Small islands are “put in a position of having to deal with loss and damage from climate change impacts that cannot be adapted to”, said Malia Talakai, a spokeswoman on loss and damage for the Alliance of Small Island States.

A loss and damage mechanism would be aimed at assisting particularly climate-vulnerable countries with losses that occur despite their efforts to adapt to climate shifts, experts say.

It “does not raise liability and compensation (questions), although some countries could argue for this”, noted a recent paper by FIELD, the London-based Foundation for International Environmental Law and Development.

Help to cope with losses and damage, FIELD notes, could take other forms, such as a global no-fault insurance plan that could fund reparations for losses.
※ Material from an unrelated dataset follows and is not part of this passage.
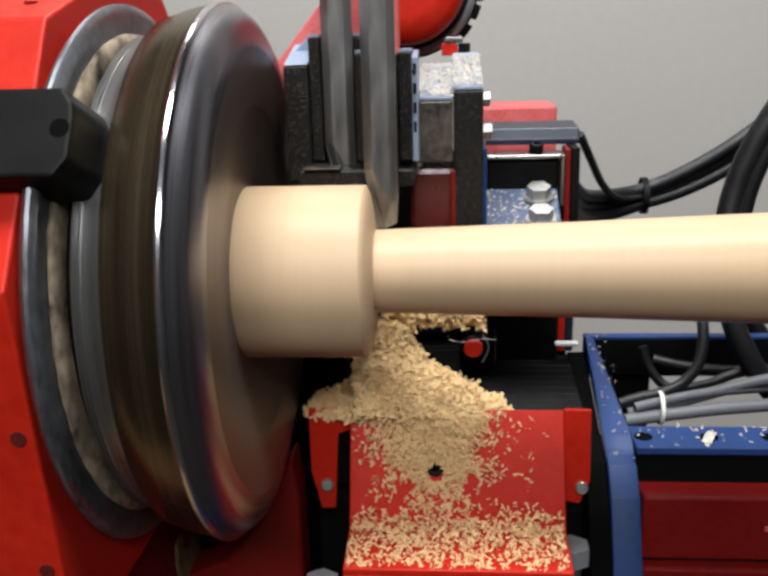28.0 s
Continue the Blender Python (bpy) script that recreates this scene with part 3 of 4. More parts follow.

“We are not merely discussing economic costs,” said Elia del Carmen Guerra, a negotiator from Panama, in a statement. Instead, it “is about the human face of climate change impacts”.

Still, it remains difficult to draw a line between economic and human costs, as the disaster in the Philippines made clear this week.

“We appreciate the sympathies of the world. They offer their hands and hug us and show commiseration,” said Alicia Ilaga, a negotiator for the Philippines. At Warsaw, “I hope those are really translated into something more real, something more helpful.”